## DATA EXTRACT
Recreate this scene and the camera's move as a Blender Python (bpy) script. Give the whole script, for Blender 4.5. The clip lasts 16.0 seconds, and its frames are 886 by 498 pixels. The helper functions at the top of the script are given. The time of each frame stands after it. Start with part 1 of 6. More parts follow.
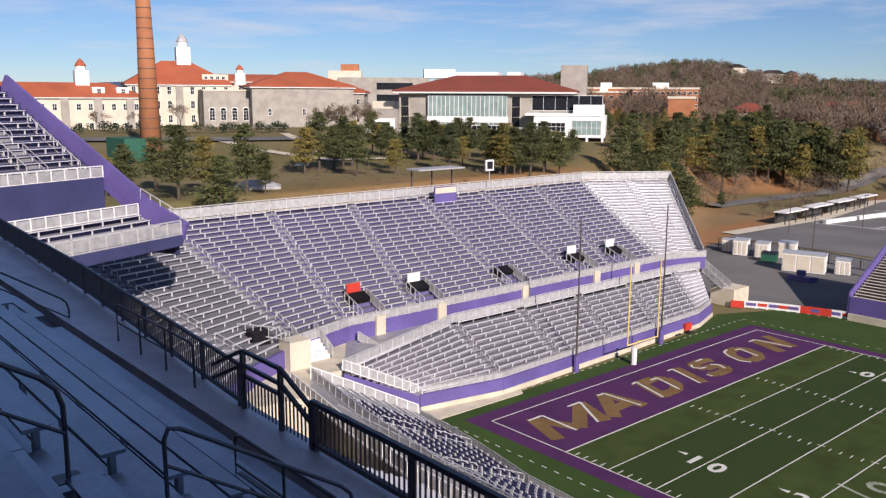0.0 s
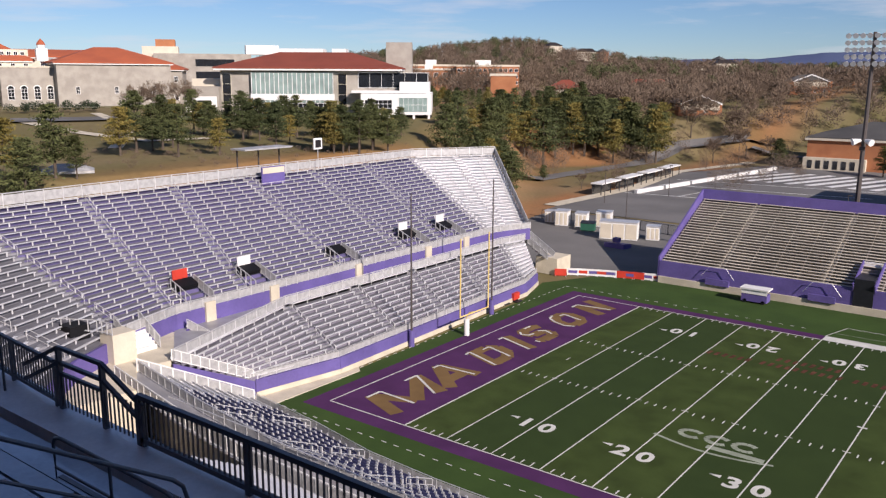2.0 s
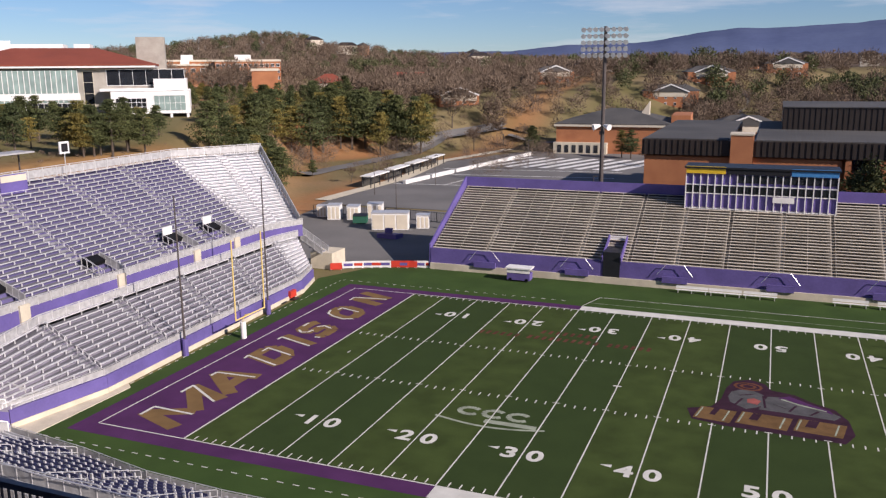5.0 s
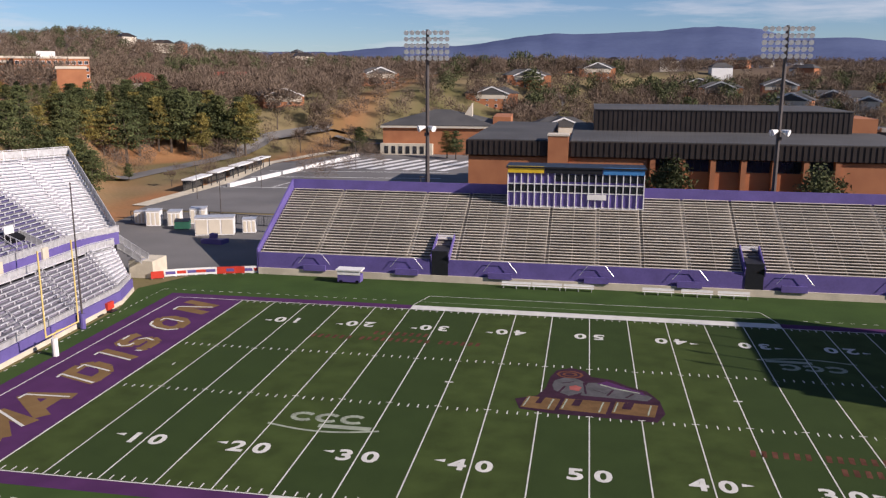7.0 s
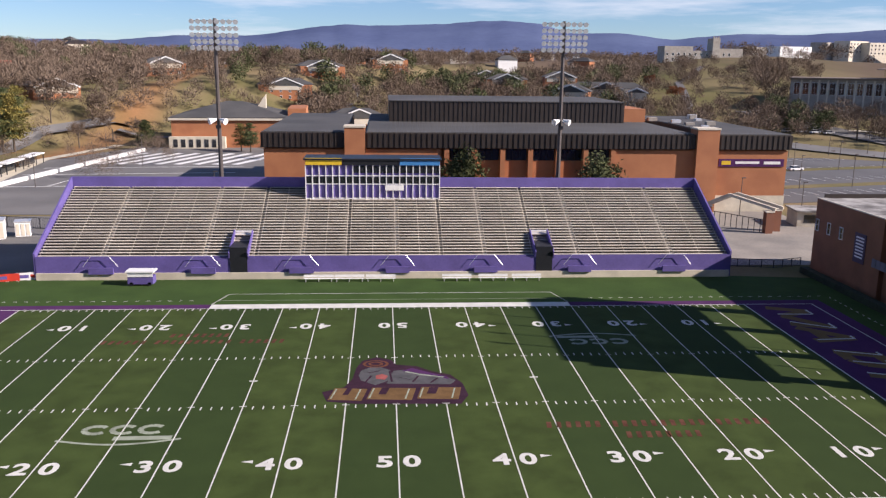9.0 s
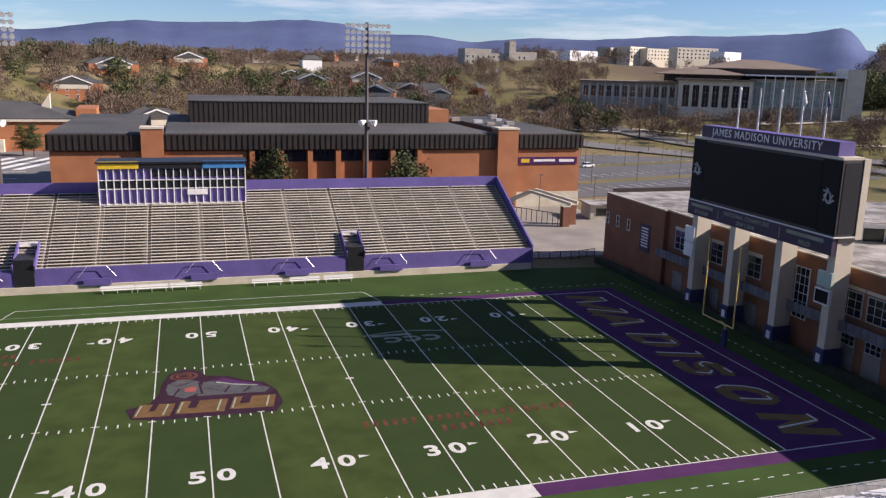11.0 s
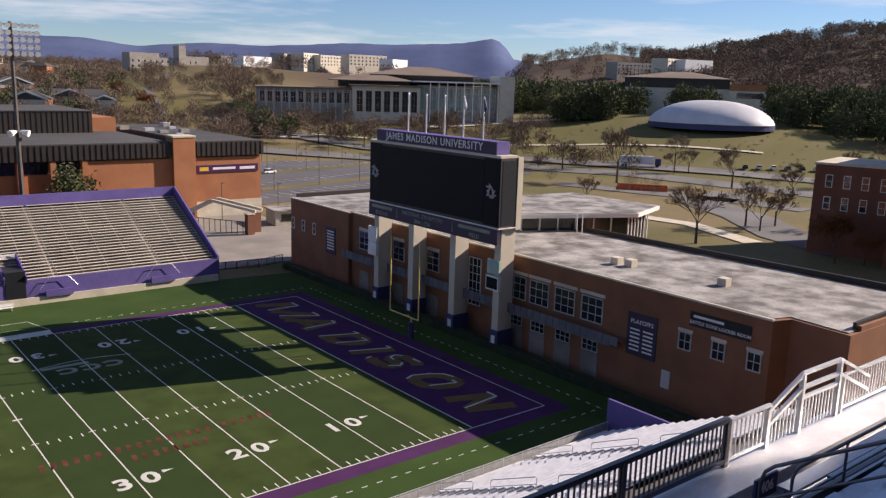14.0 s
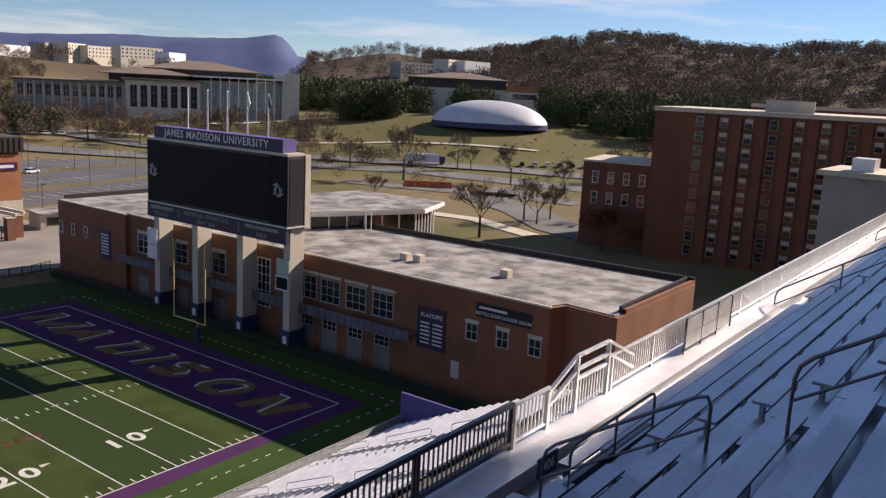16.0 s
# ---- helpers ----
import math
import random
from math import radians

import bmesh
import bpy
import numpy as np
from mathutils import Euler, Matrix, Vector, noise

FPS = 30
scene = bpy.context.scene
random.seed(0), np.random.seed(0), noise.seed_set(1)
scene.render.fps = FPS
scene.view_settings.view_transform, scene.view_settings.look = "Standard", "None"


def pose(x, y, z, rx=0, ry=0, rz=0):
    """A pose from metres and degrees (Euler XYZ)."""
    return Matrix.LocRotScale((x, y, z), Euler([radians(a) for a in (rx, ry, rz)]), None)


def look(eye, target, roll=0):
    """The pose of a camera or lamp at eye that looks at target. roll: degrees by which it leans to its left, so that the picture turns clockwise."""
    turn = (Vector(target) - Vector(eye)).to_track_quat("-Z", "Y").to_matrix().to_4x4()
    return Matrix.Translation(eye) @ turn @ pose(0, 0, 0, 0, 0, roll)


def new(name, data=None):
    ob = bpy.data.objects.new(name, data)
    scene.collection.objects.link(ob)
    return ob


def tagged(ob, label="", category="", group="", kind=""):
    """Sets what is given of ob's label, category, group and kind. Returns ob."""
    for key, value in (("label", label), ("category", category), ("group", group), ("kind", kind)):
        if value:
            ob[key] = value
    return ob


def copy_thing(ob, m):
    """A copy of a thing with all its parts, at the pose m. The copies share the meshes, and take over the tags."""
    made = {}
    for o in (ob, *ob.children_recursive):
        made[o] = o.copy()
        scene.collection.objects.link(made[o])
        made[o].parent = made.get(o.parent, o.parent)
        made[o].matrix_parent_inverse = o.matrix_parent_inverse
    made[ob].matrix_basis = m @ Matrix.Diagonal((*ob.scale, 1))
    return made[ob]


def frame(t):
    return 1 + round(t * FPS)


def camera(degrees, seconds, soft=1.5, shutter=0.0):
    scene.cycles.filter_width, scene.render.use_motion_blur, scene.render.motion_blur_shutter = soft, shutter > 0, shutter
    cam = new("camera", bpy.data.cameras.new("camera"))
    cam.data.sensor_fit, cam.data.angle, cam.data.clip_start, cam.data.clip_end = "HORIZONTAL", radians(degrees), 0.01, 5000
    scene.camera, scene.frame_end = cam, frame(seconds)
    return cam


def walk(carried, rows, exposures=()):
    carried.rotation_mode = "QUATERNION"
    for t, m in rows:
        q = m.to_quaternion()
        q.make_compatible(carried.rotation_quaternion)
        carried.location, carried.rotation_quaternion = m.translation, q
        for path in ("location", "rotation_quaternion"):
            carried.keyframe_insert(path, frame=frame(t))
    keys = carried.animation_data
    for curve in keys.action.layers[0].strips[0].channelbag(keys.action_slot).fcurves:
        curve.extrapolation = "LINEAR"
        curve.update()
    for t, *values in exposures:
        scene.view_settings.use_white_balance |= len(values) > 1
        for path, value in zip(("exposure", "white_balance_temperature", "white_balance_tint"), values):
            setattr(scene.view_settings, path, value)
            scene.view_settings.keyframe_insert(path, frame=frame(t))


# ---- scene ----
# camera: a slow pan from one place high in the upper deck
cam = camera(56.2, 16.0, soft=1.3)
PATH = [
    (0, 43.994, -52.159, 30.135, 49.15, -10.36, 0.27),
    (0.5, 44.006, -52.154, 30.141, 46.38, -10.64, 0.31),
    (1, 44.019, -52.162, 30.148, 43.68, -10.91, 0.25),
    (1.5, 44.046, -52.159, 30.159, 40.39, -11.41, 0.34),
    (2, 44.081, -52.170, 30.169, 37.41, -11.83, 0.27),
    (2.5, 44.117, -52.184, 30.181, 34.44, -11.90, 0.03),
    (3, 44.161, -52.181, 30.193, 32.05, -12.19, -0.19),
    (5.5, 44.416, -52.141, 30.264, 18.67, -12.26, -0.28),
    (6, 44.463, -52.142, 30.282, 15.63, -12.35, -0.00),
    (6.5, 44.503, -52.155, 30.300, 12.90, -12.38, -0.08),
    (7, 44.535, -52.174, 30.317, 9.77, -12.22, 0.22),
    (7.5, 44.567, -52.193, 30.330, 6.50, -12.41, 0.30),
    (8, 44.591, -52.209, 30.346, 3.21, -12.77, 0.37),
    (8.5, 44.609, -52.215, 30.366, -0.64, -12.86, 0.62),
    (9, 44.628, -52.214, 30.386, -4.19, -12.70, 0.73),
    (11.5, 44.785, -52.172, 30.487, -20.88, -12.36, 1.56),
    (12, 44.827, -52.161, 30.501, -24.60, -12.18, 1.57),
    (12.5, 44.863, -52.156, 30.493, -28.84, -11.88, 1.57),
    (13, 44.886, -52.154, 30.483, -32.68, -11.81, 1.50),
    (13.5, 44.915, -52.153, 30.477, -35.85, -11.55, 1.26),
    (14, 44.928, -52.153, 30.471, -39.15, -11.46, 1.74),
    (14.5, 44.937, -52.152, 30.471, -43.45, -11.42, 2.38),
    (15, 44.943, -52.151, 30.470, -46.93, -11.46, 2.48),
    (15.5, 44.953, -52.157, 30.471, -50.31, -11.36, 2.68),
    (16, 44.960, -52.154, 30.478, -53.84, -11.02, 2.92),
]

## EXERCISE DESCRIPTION
Give all the lines above again, character for character, without pictures.

## THE SOLUTION
Recreate this scene and the camera's move as a Blender Python (bpy) script. Give the whole script, for Blender 4.5. The clip lasts 16.0 seconds, and its frames are 886 by 498 pixels. The helper functions at the top of the script are given. The time of each frame stands after it. Start with part 1 of 6. More parts follow.
0.0 s
2.0 s
5.0 s
7.0 s
9.0 s
11.0 s
14.0 s
16.0 s
# ---- helpers ----
import math
import random
from math import radians

import bmesh
import bpy
import numpy as np
from mathutils import Euler, Matrix, Vector, noise

FPS = 30
scene = bpy.context.scene
random.seed(0), np.random.seed(0), noise.seed_set(1)
scene.render.fps = FPS
scene.view_settings.view_transform, scene.view_settings.look = "Standard", "None"


def pose(x, y, z, rx=0, ry=0, rz=0):
    """A pose from metres and degrees (Euler XYZ)."""
    return Matrix.LocRotScale((x, y, z), Euler([radians(a) for a in (rx, ry, rz)]), None)


def look(eye, target, roll=0):
    """The pose of a camera or lamp at eye that looks at target. roll: degrees by which it leans to its left, so that the picture turns clockwise."""
    turn = (Vector(target) - Vector(eye)).to_track_quat("-Z", "Y").to_matrix().to_4x4()
    return Matrix.Translation(eye) @ turn @ pose(0, 0, 0, 0, 0, roll)


def new(name, data=None):
    ob = bpy.data.objects.new(name, data)
    scene.collection.objects.link(ob)
    return ob


def tagged(ob, label="", category="", group="", kind=""):
    """Sets what is given of ob's label, category, group and kind. Returns ob."""
    for key, value in (("label", label), ("category", category), ("group", group), ("kind", kind)):
        if value:
            ob[key] = value
    return ob


def copy_thing(ob, m):
    """A copy of a thing with all its parts, at the pose m. The copies share the meshes, and take over the tags."""
    made = {}
    for o in (ob, *ob.children_recursive):
        made[o] = o.copy()
        scene.collection.objects.link(made[o])
        made[o].parent = made.get(o.parent, o.parent)
        made[o].matrix_parent_inverse = o.matrix_parent_inverse
    made[ob].matrix_basis = m @ Matrix.Diagonal((*ob.scale, 1))
    return made[ob]


def frame(t):
    return 1 + round(t * FPS)


def camera(degrees, seconds, soft=1.5, shutter=0.0):
    scene.cycles.filter_width, scene.render.use_motion_blur, scene.render.motion_blur_shutter = soft, shutter > 0, shutter
    cam = new("camera", bpy.data.cameras.new("camera"))
    cam.data.sensor_fit, cam.data.angle, cam.data.clip_start, cam.data.clip_end = "HORIZONTAL", radians(degrees), 0.01, 5000
    scene.camera, scene.frame_end = cam, frame(seconds)
    return cam


def walk(carried, rows, exposures=()):
    carried.rotation_mode = "QUATERNION"
    for t, m in rows:
        q = m.to_quaternion()
        q.make_compatible(carried.rotation_quaternion)
        carried.location, carried.rotation_quaternion = m.translation, q
        for path in ("location", "rotation_quaternion"):
            carried.keyframe_insert(path, frame=frame(t))
    keys = carried.animation_data
    for curve in keys.action.layers[0].strips[0].channelbag(keys.action_slot).fcurves:
        curve.extrapolation = "LINEAR"
        curve.update()
    for t, *values in exposures:
        scene.view_settings.use_white_balance |= len(values) > 1
        for path, value in zip(("exposure", "white_balance_temperature", "white_balance_tint"), values):
            setattr(scene.view_settings, path, value)
            scene.view_settings.keyframe_insert(path, frame=frame(t))


# ---- scene ----
# camera: a slow pan from one place high in the upper deck
cam = camera(56.2, 16.0, soft=1.3)
PATH = [
    (0, 43.994, -52.159, 30.135, 49.15, -10.36, 0.27),
    (0.5, 44.006, -52.154, 30.141, 46.38, -10.64, 0.31),
    (1, 44.019, -52.162, 30.148, 43.68, -10.91, 0.25),
    (1.5, 44.046, -52.159, 30.159, 40.39, -11.41, 0.34),
    (2, 44.081, -52.170, 30.169, 37.41, -11.83, 0.27),
    (2.5, 44.117, -52.184, 30.181, 34.44, -11.90, 0.03),
    (3, 44.161, -52.181, 30.193, 32.05, -12.19, -0.19),
    (5.5, 44.416, -52.141, 30.264, 18.67, -12.26, -0.28),
    (6, 44.463, -52.142, 30.282, 15.63, -12.35, -0.00),
    (6.5, 44.503, -52.155, 30.300, 12.90, -12.38, -0.08),
    (7, 44.535, -52.174, 30.317, 9.77, -12.22, 0.22),
    (7.5, 44.567, -52.193, 30.330, 6.50, -12.41, 0.30),
    (8, 44.591, -52.209, 30.346, 3.21, -12.77, 0.37),
    (8.5, 44.609, -52.215, 30.366, -0.64, -12.86, 0.62),
    (9, 44.628, -52.214, 30.386, -4.19, -12.70, 0.73),
    (11.5, 44.785, -52.172, 30.487, -20.88, -12.36, 1.56),
    (12, 44.827, -52.161, 30.501, -24.60, -12.18, 1.57),
    (12.5, 44.863, -52.156, 30.493, -28.84, -11.88, 1.57),
    (13, 44.886, -52.154, 30.483, -32.68, -11.81, 1.50),
    (13.5, 44.915, -52.153, 30.477, -35.85, -11.55, 1.26),
    (14, 44.928, -52.153, 30.471, -39.15, -11.46, 1.74),
    (14.5, 44.937, -52.152, 30.471, -43.45, -11.42, 2.38),
    (15, 44.943, -52.151, 30.470, -46.93, -11.46, 2.48),
    (15.5, 44.953, -52.157, 30.471, -50.31, -11.36, 2.68),
    (16, 44.960, -52.154, 30.478, -53.84, -11.02, 2.92),
]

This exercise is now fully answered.